RAW RECORDS
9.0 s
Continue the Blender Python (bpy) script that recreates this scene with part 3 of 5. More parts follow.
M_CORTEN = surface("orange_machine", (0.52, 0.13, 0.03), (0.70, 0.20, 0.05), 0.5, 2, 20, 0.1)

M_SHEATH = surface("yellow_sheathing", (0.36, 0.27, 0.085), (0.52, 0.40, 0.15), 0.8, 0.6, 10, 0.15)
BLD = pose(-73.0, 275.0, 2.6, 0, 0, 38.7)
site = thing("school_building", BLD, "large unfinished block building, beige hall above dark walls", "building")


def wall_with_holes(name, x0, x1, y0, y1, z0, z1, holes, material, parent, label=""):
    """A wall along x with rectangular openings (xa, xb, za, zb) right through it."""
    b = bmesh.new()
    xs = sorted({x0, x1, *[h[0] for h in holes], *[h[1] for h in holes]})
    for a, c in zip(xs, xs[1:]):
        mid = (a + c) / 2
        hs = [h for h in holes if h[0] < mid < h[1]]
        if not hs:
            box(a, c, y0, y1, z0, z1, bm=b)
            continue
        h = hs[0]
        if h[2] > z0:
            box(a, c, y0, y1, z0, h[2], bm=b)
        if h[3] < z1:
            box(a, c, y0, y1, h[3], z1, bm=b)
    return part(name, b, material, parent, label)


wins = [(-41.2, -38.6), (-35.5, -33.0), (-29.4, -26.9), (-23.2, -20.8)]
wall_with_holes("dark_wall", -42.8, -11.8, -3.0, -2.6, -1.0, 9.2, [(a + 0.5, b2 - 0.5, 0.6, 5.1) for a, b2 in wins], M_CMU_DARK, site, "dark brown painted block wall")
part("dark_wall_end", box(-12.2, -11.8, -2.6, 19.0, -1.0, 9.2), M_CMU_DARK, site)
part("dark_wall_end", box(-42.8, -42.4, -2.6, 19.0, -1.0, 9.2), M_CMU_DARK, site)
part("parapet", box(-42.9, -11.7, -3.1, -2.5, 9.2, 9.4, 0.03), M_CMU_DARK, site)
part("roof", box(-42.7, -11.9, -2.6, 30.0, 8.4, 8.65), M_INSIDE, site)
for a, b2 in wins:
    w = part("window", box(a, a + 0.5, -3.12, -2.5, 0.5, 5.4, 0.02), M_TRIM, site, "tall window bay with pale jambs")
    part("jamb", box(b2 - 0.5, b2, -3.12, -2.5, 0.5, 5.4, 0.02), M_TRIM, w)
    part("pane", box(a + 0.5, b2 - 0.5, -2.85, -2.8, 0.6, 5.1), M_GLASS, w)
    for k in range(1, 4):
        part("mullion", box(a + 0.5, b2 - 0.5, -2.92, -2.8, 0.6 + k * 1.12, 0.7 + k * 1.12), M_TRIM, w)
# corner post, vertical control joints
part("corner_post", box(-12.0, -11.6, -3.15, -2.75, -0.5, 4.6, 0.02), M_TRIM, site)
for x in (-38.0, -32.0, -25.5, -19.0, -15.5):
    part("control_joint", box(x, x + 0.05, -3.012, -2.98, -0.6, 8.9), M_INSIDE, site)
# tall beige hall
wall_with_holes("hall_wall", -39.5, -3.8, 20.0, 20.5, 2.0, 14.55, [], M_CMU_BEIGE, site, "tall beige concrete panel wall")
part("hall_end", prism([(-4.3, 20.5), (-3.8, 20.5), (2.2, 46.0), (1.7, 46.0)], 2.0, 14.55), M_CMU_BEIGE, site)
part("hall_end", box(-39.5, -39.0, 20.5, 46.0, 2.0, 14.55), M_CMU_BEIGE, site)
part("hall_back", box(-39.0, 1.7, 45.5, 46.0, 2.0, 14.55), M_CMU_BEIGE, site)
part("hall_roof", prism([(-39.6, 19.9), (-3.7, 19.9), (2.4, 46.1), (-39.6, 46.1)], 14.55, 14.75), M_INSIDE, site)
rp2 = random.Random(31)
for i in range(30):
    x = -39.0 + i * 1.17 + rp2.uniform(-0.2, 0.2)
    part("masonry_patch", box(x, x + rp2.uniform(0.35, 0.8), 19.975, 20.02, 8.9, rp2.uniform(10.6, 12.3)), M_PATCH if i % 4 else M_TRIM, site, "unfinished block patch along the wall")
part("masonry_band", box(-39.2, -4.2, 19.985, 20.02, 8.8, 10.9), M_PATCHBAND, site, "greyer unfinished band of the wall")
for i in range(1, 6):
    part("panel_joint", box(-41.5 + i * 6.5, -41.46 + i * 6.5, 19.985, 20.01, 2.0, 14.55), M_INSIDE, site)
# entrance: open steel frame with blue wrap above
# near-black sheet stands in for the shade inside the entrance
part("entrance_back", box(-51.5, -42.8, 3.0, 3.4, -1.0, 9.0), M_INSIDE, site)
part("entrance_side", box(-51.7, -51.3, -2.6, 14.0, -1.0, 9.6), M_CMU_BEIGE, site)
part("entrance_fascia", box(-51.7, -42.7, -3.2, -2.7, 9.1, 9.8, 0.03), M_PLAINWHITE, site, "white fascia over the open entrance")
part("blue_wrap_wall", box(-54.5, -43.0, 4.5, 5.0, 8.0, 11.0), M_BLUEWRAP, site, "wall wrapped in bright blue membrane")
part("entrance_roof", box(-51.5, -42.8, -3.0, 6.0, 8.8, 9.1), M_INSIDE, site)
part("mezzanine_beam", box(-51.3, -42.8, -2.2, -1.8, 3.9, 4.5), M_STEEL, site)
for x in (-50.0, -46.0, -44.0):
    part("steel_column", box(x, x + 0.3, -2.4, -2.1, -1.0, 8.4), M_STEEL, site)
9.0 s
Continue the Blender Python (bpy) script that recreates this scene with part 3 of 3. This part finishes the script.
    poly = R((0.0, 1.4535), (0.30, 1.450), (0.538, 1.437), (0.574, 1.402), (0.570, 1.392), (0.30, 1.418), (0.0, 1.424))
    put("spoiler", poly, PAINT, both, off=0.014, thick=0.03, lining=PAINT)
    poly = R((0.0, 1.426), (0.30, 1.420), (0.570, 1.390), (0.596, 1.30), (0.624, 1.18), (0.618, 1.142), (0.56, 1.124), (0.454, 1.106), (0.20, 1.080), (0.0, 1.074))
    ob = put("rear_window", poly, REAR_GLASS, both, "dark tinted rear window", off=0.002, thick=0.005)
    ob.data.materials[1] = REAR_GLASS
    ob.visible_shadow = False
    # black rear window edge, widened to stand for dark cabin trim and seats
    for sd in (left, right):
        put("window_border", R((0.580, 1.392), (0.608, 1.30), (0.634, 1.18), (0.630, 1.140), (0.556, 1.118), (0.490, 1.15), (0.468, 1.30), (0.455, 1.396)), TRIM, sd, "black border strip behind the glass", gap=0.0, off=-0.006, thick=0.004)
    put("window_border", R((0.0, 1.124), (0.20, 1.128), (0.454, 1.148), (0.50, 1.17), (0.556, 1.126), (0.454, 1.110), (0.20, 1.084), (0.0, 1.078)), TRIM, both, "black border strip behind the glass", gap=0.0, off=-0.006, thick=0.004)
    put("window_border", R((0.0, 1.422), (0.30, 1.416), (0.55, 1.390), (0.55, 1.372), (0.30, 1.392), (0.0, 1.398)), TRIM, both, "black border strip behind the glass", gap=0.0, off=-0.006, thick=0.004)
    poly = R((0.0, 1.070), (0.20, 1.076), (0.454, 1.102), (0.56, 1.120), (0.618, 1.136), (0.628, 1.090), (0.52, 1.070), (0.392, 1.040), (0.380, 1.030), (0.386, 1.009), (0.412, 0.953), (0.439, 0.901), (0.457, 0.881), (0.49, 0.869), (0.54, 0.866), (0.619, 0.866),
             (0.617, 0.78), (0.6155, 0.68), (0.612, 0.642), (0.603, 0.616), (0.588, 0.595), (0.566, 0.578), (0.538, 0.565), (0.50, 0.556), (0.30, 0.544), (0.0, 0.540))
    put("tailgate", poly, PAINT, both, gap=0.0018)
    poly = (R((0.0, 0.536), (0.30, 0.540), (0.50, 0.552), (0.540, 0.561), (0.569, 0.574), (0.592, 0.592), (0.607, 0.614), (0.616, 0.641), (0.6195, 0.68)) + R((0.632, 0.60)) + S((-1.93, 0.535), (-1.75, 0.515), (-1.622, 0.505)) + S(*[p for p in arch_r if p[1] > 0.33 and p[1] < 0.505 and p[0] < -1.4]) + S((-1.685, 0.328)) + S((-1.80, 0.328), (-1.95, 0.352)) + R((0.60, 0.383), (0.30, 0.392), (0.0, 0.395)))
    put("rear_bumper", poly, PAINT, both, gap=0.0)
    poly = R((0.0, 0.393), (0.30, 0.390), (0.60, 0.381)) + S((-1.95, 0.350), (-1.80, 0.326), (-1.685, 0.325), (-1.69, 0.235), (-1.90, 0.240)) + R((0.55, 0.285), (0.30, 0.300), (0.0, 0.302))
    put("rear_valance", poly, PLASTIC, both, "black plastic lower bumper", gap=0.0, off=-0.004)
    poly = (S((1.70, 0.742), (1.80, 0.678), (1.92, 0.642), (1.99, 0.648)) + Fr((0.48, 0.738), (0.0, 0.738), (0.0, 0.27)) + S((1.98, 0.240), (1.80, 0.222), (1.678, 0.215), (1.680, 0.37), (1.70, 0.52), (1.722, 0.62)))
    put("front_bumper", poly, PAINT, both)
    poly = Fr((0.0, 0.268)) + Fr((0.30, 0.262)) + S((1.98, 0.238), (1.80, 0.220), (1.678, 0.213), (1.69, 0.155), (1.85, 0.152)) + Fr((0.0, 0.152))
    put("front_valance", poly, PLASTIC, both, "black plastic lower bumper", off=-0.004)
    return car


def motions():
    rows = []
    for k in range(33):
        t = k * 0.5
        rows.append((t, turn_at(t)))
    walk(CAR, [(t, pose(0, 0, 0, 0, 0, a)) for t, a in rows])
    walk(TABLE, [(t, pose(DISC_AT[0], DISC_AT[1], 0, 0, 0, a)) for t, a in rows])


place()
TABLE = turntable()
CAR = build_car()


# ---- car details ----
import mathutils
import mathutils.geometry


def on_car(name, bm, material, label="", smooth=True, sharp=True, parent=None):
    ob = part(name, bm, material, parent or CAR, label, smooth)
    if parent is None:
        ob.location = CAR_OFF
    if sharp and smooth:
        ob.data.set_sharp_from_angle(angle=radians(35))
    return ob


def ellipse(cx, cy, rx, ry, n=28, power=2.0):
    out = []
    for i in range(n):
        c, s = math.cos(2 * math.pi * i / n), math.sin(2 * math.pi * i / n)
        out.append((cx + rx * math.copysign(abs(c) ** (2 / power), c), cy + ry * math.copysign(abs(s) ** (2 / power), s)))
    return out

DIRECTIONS
The lines from the start of the entries above through the line containing "2, 20, 0.1)" are the ones to return, please; copy them exactly and include both ends.

PROBLEM SOLUTION
9.0 s
Continue the Blender Python (bpy) script that recreates this scene with part 3 of 5. More parts follow.
M_CORTEN = surface("orange_machine", (0.52, 0.13, 0.03), (0.70, 0.20, 0.05), 0.5, 2, 20, 0.1)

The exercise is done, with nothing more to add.